▸ **Given data**:

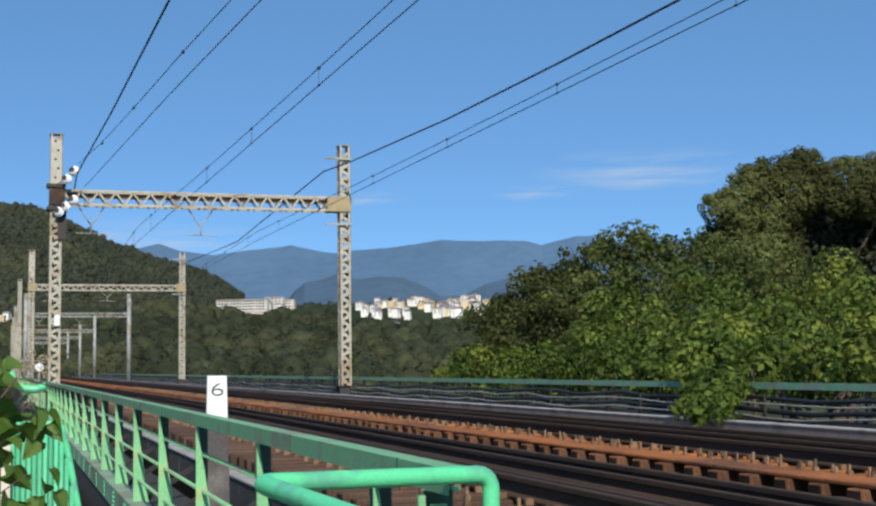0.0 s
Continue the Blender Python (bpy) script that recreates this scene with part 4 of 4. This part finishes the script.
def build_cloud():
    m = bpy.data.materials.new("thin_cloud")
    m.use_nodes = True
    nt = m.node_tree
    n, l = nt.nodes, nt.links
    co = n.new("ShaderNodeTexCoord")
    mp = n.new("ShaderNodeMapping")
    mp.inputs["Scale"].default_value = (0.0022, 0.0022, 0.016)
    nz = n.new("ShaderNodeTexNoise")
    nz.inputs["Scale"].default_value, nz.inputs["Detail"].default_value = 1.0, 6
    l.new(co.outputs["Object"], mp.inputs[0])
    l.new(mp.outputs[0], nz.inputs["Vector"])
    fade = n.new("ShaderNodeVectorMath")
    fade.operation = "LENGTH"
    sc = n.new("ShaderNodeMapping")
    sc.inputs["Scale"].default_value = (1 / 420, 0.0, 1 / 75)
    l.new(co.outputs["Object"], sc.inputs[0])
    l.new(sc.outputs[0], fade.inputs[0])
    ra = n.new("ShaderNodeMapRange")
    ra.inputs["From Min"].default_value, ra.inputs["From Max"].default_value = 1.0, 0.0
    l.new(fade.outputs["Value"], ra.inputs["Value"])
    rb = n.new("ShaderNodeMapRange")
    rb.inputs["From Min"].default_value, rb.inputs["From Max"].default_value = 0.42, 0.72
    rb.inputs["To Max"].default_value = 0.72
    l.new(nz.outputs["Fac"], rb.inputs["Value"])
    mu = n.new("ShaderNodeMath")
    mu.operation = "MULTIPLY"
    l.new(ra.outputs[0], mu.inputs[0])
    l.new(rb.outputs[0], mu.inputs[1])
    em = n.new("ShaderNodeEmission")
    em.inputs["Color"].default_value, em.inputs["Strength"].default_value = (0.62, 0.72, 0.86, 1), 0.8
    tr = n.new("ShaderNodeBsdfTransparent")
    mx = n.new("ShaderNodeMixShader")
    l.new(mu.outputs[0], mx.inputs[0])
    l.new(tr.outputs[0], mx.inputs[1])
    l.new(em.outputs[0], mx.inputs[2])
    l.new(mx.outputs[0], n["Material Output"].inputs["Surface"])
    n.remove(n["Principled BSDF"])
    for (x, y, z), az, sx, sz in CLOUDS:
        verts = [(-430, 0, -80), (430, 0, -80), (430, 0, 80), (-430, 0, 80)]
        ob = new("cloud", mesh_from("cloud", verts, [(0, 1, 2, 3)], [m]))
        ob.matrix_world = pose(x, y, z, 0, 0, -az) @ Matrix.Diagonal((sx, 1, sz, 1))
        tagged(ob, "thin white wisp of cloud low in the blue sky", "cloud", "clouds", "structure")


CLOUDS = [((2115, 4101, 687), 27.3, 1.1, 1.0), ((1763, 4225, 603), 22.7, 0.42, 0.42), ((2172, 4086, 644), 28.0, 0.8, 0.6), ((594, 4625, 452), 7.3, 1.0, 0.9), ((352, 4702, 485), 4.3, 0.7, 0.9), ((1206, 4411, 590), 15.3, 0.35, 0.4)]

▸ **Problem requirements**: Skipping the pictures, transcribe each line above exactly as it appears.

▸ **The output**:
0.0 s
Continue the Blender Python (bpy) script that recreates this scene with part 4 of 4. This part finishes the script.
def build_cloud():
    m = bpy.data.materials.new("thin_cloud")
    m.use_nodes = True
    nt = m.node_tree
    n, l = nt.nodes, nt.links
    co = n.new("ShaderNodeTexCoord")
    mp = n.new("ShaderNodeMapping")
    mp.inputs["Scale"].default_value = (0.0022, 0.0022, 0.016)
    nz = n.new("ShaderNodeTexNoise")
    nz.inputs["Scale"].default_value, nz.inputs["Detail"].default_value = 1.0, 6
    l.new(co.outputs["Object"], mp.inputs[0])
    l.new(mp.outputs[0], nz.inputs["Vector"])
    fade = n.new("ShaderNodeVectorMath")
    fade.operation = "LENGTH"
    sc = n.new("ShaderNodeMapping")
    sc.inputs["Scale"].default_value = (1 / 420, 0.0, 1 / 75)
    l.new(co.outputs["Object"], sc.inputs[0])
    l.new(sc.outputs[0], fade.inputs[0])
    ra = n.new("ShaderNodeMapRange")
    ra.inputs["From Min"].default_value, ra.inputs["From Max"].default_value = 1.0, 0.0
    l.new(fade.outputs["Value"], ra.inputs["Value"])
    rb = n.new("ShaderNodeMapRange")
    rb.inputs["From Min"].default_value, rb.inputs["From Max"].default_value = 0.42, 0.72
    rb.inputs["To Max"].default_value = 0.72
    l.new(nz.outputs["Fac"], rb.inputs["Value"])
    mu = n.new("ShaderNodeMath")
    mu.operation = "MULTIPLY"
    l.new(ra.outputs[0], mu.inputs[0])
    l.new(rb.outputs[0], mu.inputs[1])
    em = n.new("ShaderNodeEmission")
    em.inputs["Color"].default_value, em.inputs["Strength"].default_value = (0.62, 0.72, 0.86, 1), 0.8
    tr = n.new("ShaderNodeBsdfTransparent")
    mx = n.new("ShaderNodeMixShader")
    l.new(mu.outputs[0], mx.inputs[0])
    l.new(tr.outputs[0], mx.inputs[1])
    l.new(em.outputs[0], mx.inputs[2])
    l.new(mx.outputs[0], n["Material Output"].inputs["Surface"])
    n.remove(n["Principled BSDF"])
    for (x, y, z), az, sx, sz in CLOUDS:
        verts = [(-430, 0, -80), (430, 0, -80), (430, 0, 80), (-430, 0, 80)]
        ob = new("cloud", mesh_from("cloud", verts, [(0, 1, 2, 3)], [m]))
        ob.matrix_world = pose(x, y, z, 0, 0, -az) @ Matrix.Diagonal((sx, 1, sz, 1))
        tagged(ob, "thin white wisp of cloud low in the blue sky", "cloud", "clouds", "structure")


CLOUDS = [((2115, 4101, 687), 27.3, 1.1, 1.0), ((1763, 4225, 603), 22.7, 0.42, 0.42), ((2172, 4086, 644), 28.0, 0.8, 0.6), ((594, 4625, 452), 7.3, 1.0, 0.9), ((352, 4702, 485), 4.3, 0.7, 0.9), ((1206, 4411, 590), 15.3, 0.35, 0.4)]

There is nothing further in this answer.